I finger the three tiny prongs, testing their sharpness as he drones on about the bruises on his forearms and how an honest day’s work used to mean something.

And I’m quite sure it did, back in 1810 when this blasted conversation began. But it’s March 1870, and I’ve been sitting on this hard wooden stool for what feels like an eternity. I slip my grandfather’s pocket watch out of my waistcoat. A patina creeps around the edge; it’s in need of a good scrub. Much like this bloke’s teeth.

Half past eleven. I’ve been listening to this drunkard for nearly two hours. I signal the barkeep.

“The bill, mate, if you’d be good enough,” I say.

The barkeep nods and raises an eyebrow at the chap with the flapping tongue next to me as if to commiserate. He must be a regular. Which means this is my first and likely my last time here.

We all have our favorite haunts. London is full of taverns, all wood and brass and smelling of gin and ale, indistinguishable to the novice. But for working men like us, the stool we choose in the establishment we call our own is as personal a fit as the undergarments we wear, the tobacco we smoke, and the girls we chase.

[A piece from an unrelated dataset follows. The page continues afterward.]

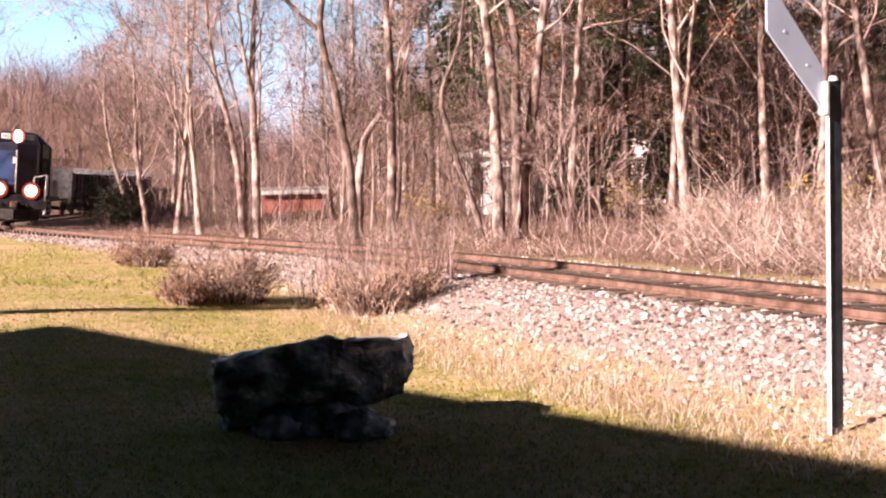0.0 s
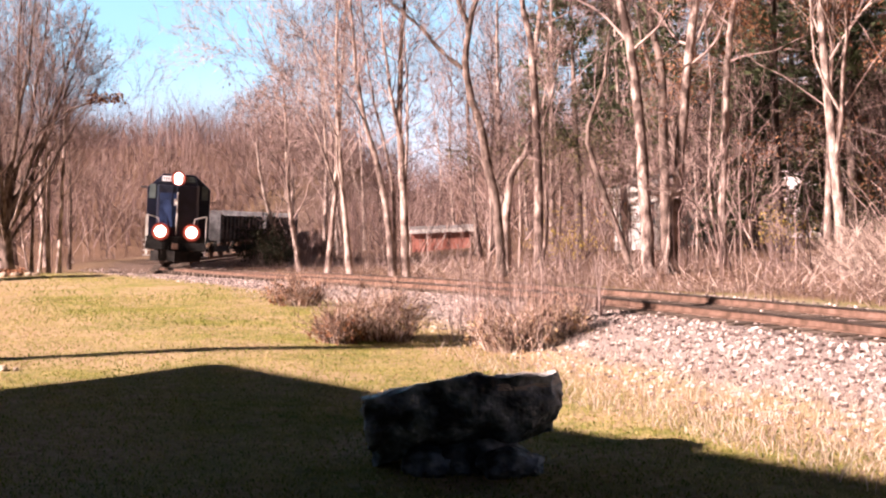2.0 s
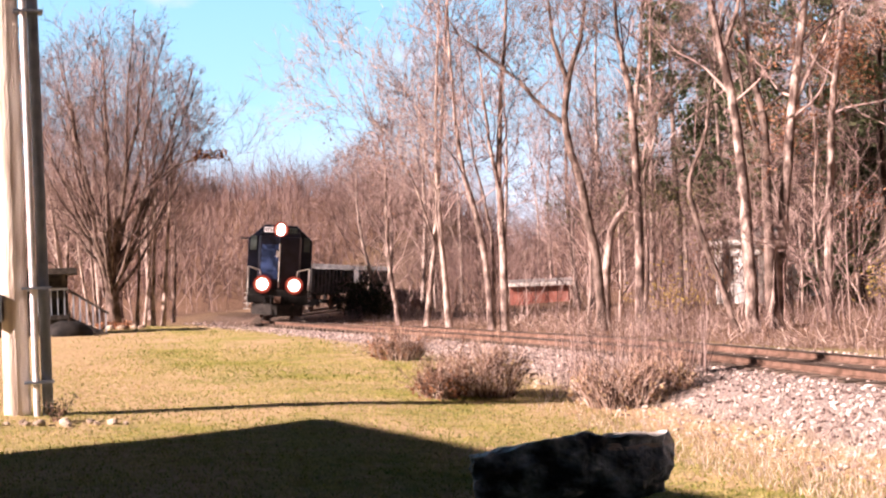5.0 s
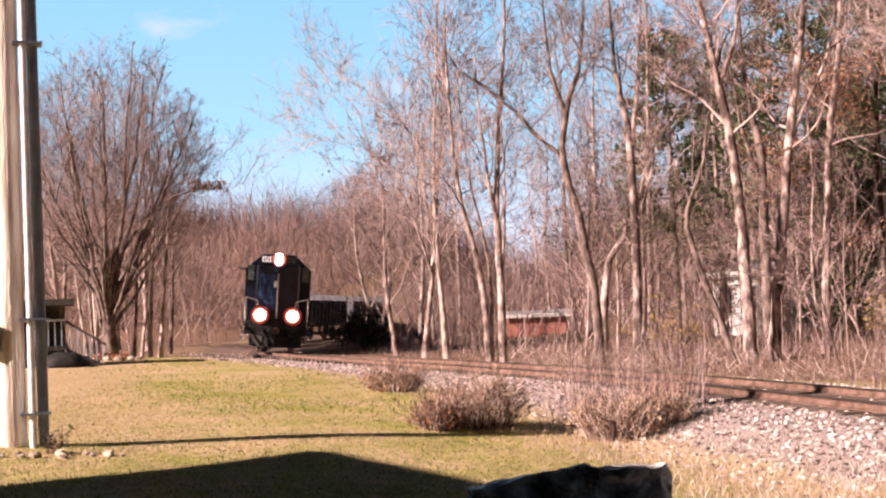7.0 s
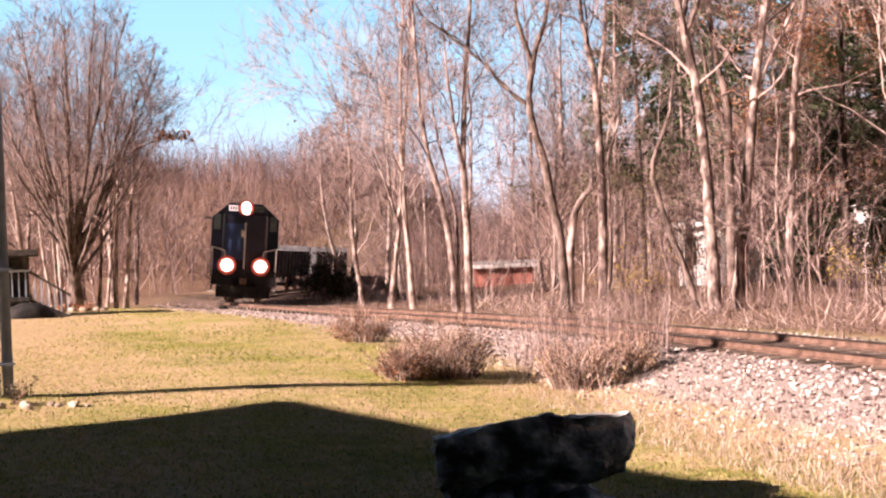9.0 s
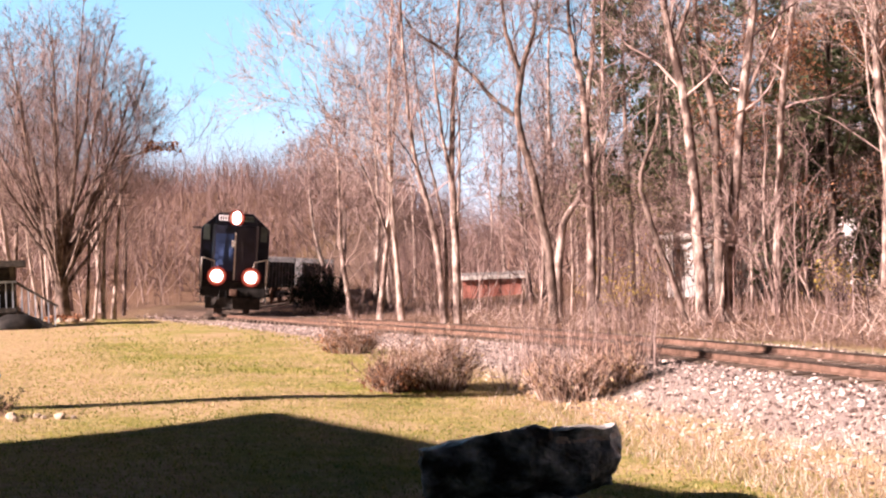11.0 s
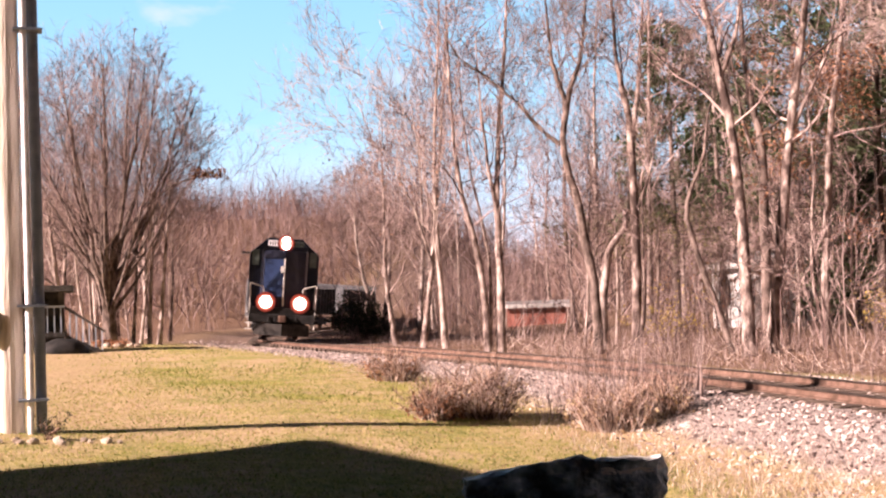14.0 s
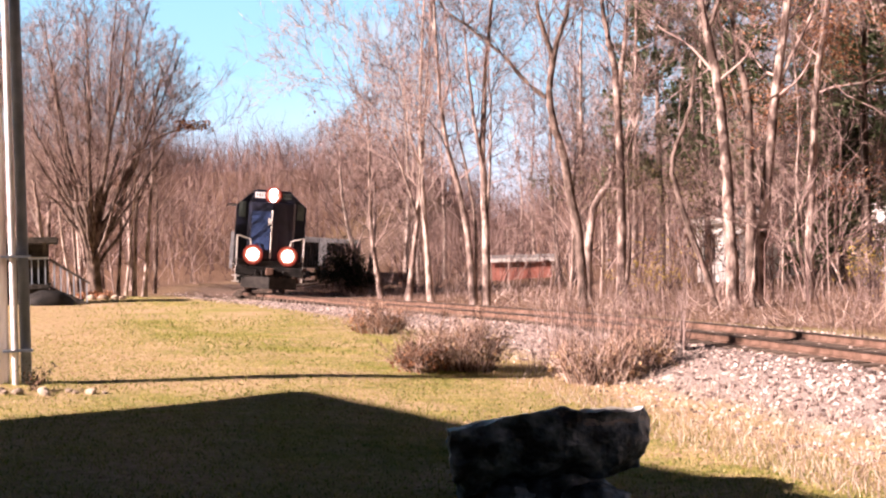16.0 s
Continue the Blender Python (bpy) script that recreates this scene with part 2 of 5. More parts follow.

Girls like that stunning gazelle that’s strolling through the door. Those long blond waves may frame her face like a mane, but still I’m the lion. Ready to stalk, hunt, and pounce.

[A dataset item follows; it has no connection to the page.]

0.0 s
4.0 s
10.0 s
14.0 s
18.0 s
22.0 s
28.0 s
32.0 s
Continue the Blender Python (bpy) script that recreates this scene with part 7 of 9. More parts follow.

Perhaps fate isn’t punishing me, after all. Sending me here because my local establishment was closed on account of consumption. That dastardly disease ends in death more times than not and it’s festering in every grimy corner of this city. It’s like London’s one vile bloody hacking cough.

The blond swivels her head, and her flowing waves float down to her ample bosom, erasing every dull word that’s escaped through this bloke’s yellowed teeth and cracked lips.

That blue jacquard silk dress with its lace collar and sleeves marks her as someone who wouldn’t step foot through a tavern such as this under normal circumstances. Perhaps she’s lost. Ooh, how I hope she’s lost. I’m quite good with directions. Transport’s my vocation, after all.

“Do you see him, love?” she says. Her full bustled skirt swishes behind her as she steps aside and pulls a mangy looking girl in a tattered woolen dress forward.

Ah, of course. This happens at least once every Friday night in taverns of this ilk, my own faithful one included. The wife cloistered at home with a baby suckling at each breast sends an older child round the local pubs to scrounge up her drunken husband before he exhausts all his wages on booze and cards.

The little girl spits out the finger she’s been gnawing on and points the drool-covered digit straight at me.

Blondie’s blue eyes widen and her long lashes flirt with her eyebrows. I’m not sure whether I should be insulted or flattered that all it takes is one glance for her to doubt my potential fatherhood status.

I shake my head and slide back on my stool, fully exposing the ladder man beside me, who’s currently slumped over the wood bar. Still jabbering on, mind you.

“Yes, yes, the cans of paste are heavy, chap, I know,” I say, patting his forearm.

He winces. Right, the bruises. As a ladder man, he has to drape heavy cans of paste over this arms so his hands are free—one to hold the edge of the exceedingly tall ladder he has to climb and the other to grasp the thick posters advertising everything from shoeshine to nappies. He slops on paste and unfurls his banners to hang these advertisements on buildings throughout this city that wants and needs so much as to create an army of ladder men to display it all.